→ **Dataset section**
'''

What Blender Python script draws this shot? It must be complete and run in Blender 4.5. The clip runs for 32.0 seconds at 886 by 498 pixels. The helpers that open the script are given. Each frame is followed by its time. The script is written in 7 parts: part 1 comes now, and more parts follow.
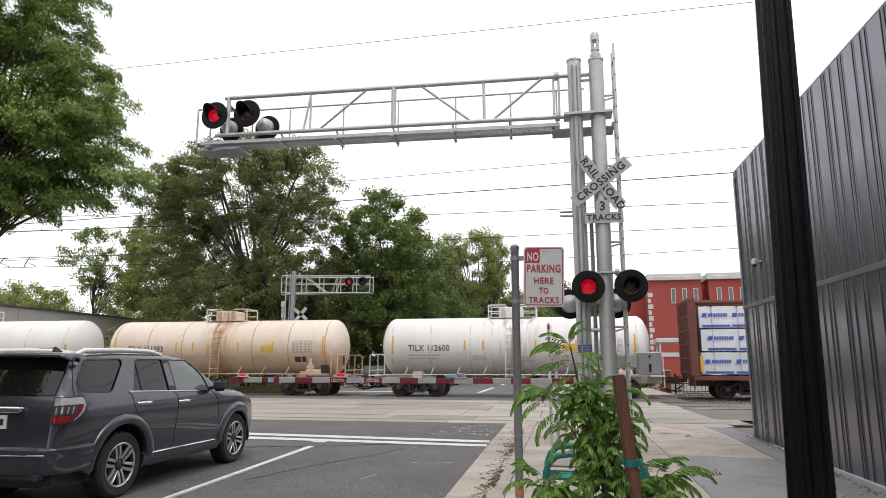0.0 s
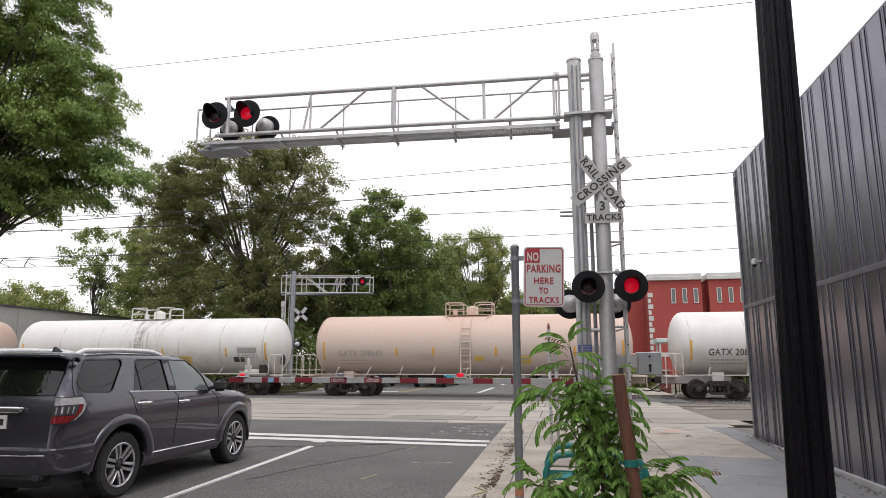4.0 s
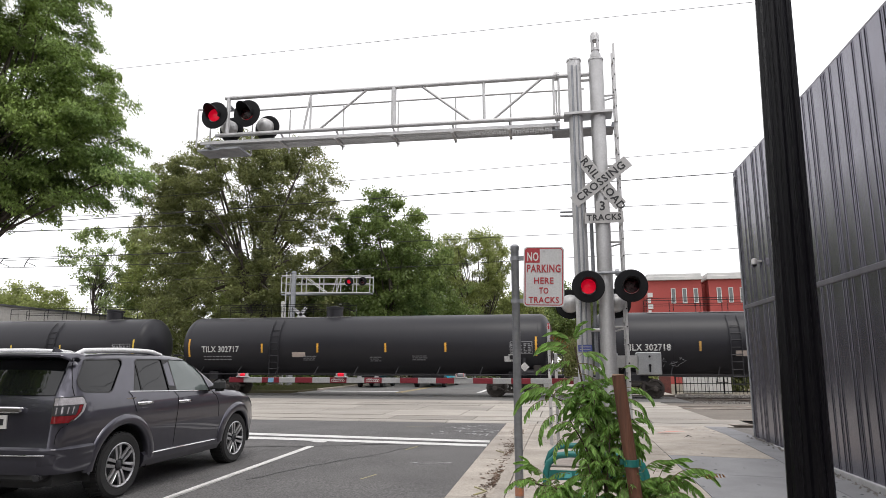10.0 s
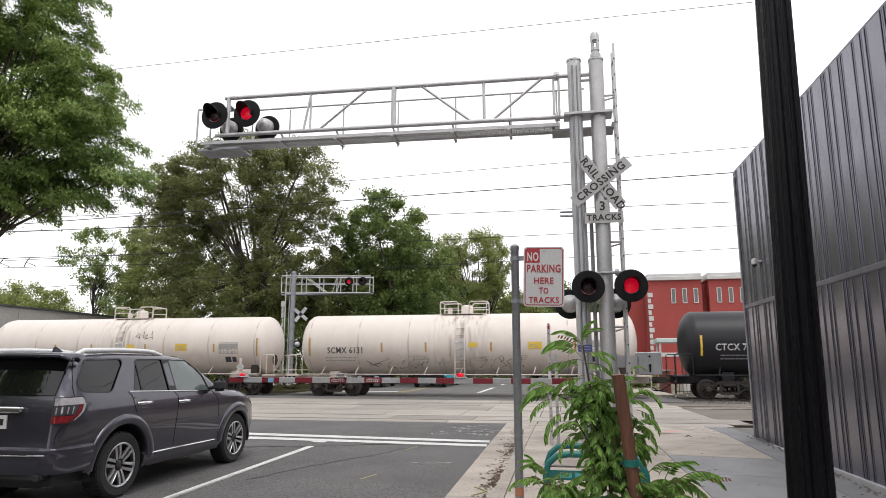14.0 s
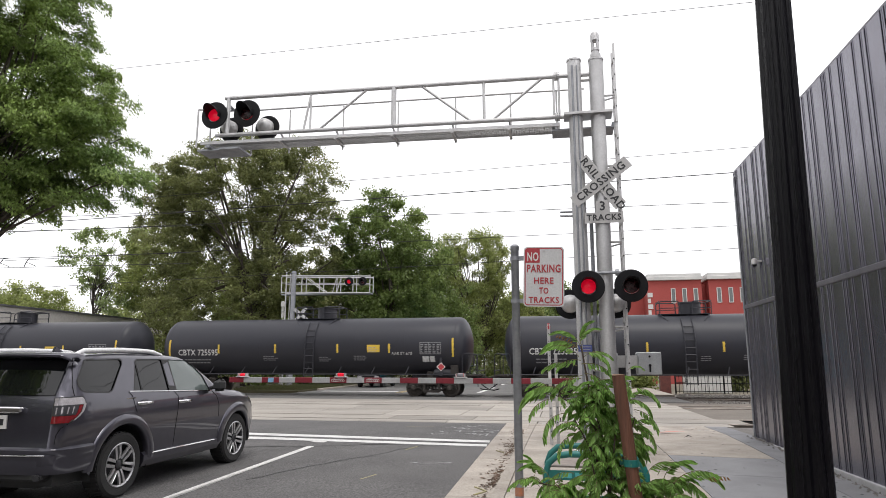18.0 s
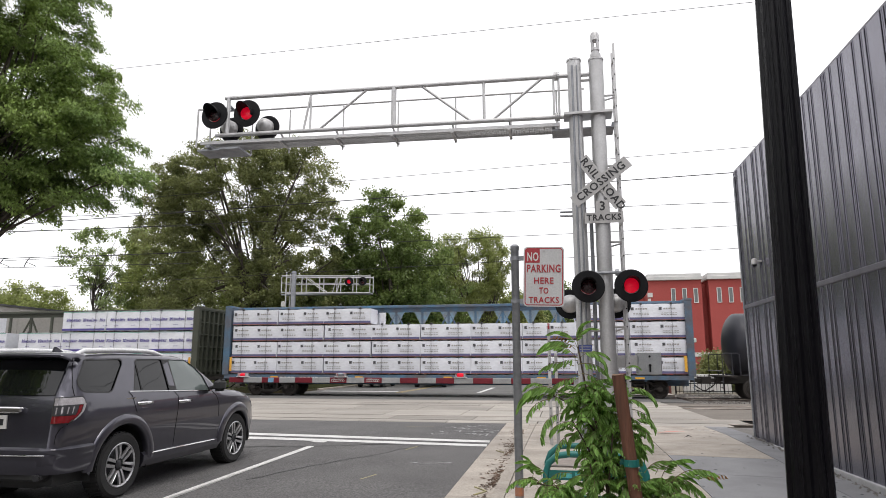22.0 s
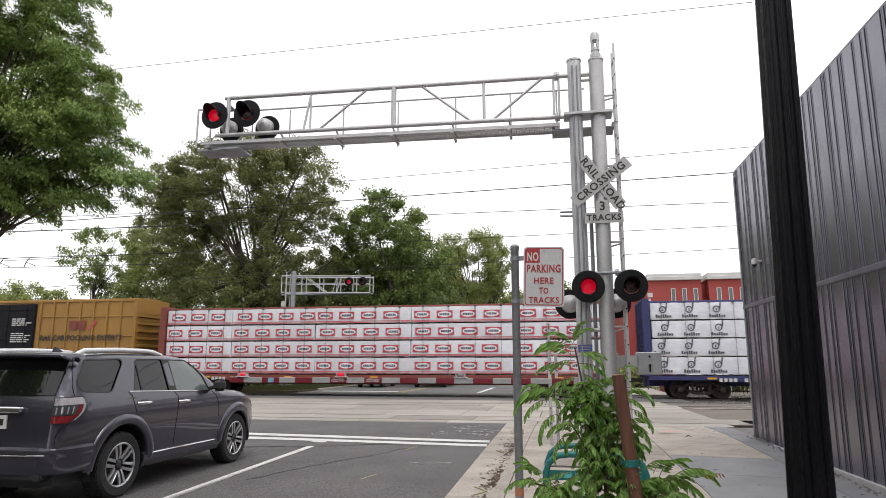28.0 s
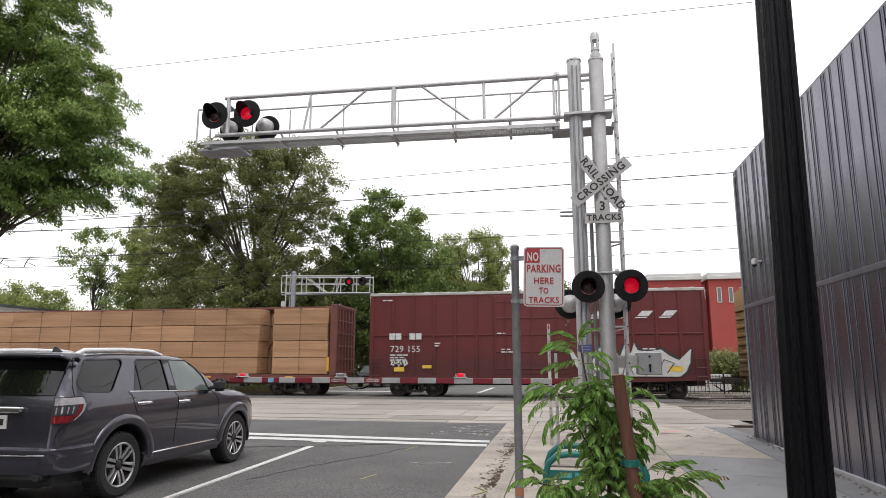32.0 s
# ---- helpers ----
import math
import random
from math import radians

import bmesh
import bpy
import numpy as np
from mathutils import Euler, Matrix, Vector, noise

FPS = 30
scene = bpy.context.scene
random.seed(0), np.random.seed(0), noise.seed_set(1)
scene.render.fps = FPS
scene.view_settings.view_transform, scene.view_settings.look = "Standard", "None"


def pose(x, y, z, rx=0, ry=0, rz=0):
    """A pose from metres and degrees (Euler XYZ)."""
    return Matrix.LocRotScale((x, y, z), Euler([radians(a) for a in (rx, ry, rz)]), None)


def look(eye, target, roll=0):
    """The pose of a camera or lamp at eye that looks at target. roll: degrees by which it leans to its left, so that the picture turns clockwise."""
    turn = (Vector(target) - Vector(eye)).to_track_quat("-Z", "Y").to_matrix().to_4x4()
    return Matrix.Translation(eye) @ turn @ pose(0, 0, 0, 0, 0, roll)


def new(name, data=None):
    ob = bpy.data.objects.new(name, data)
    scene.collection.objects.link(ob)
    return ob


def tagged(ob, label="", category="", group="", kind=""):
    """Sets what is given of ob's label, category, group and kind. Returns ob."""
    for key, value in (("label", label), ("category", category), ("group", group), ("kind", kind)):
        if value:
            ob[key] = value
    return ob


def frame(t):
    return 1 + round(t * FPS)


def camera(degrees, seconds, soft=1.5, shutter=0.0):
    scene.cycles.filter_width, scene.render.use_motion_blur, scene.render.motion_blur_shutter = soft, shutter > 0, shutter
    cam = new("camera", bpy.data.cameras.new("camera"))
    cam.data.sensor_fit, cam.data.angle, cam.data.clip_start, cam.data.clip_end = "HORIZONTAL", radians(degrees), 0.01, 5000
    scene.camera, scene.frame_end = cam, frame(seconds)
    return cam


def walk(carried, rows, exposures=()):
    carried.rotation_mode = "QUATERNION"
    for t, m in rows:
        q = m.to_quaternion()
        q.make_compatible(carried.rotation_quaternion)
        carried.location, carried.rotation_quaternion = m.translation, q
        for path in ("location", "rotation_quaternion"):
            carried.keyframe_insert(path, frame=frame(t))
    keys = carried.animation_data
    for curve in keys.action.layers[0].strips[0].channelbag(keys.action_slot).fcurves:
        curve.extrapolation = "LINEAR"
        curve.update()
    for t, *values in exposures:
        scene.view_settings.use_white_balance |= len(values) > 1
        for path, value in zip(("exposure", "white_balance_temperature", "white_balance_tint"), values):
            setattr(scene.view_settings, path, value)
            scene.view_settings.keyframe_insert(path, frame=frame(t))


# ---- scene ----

'''

Extract the full listing exactly, with the pictures left out.

What Blender Python script draws this shot? It must be complete and run in Blender 4.5. The clip runs for 32.0 seconds at 886 by 498 pixels. The helpers that open the script are given. Each frame is followed by its time. The script is written in 7 parts: part 1 comes now, and more parts follow.
0.0 s
4.0 s
10.0 s
14.0 s
18.0 s
22.0 s
28.0 s
32.0 s
# ---- helpers ----
import math
import random
from math import radians

import bmesh
import bpy
import numpy as np
from mathutils import Euler, Matrix, Vector, noise

FPS = 30
scene = bpy.context.scene
random.seed(0), np.random.seed(0), noise.seed_set(1)
scene.render.fps = FPS
scene.view_settings.view_transform, scene.view_settings.look = "Standard", "None"


def pose(x, y, z, rx=0, ry=0, rz=0):
    """A pose from metres and degrees (Euler XYZ)."""
    return Matrix.LocRotScale((x, y, z), Euler([radians(a) for a in (rx, ry, rz)]), None)


def look(eye, target, roll=0):
    """The pose of a camera or lamp at eye that looks at target. roll: degrees by which it leans to its left, so that the picture turns clockwise."""
    turn = (Vector(target) - Vector(eye)).to_track_quat("-Z", "Y").to_matrix().to_4x4()
    return Matrix.Translation(eye) @ turn @ pose(0, 0, 0, 0, 0, roll)


def new(name, data=None):
    ob = bpy.data.objects.new(name, data)
    scene.collection.objects.link(ob)
    return ob


def tagged(ob, label="", category="", group="", kind=""):
    """Sets what is given of ob's label, category, group and kind. Returns ob."""
    for key, value in (("label", label), ("category", category), ("group", group), ("kind", kind)):
        if value:
            ob[key] = value
    return ob


def frame(t):
    return 1 + round(t * FPS)


def camera(degrees, seconds, soft=1.5, shutter=0.0):
    scene.cycles.filter_width, scene.render.use_motion_blur, scene.render.motion_blur_shutter = soft, shutter > 0, shutter
    cam = new("camera", bpy.data.cameras.new("camera"))
    cam.data.sensor_fit, cam.data.angle, cam.data.clip_start, cam.data.clip_end = "HORIZONTAL", radians(degrees), 0.01, 5000
    scene.camera, scene.frame_end = cam, frame(seconds)
    return cam


def walk(carried, rows, exposures=()):
    carried.rotation_mode = "QUATERNION"
    for t, m in rows:
        q = m.to_quaternion()
        q.make_compatible(carried.rotation_quaternion)
        carried.location, carried.rotation_quaternion = m.translation, q
        for path in ("location", "rotation_quaternion"):
            carried.keyframe_insert(path, frame=frame(t))
    keys = carried.animation_data
    for curve in keys.action.layers[0].strips[0].channelbag(keys.action_slot).fcurves:
        curve.extrapolation = "LINEAR"
        curve.update()
    for t, *values in exposures:
        scene.view_settings.use_white_balance |= len(values) > 1
        for path, value in zip(("exposure", "white_balance_temperature", "white_balance_tint"), values):
            setattr(scene.view_settings, path, value)
            scene.view_settings.keyframe_insert(path, frame=frame(t))


# ---- scene ----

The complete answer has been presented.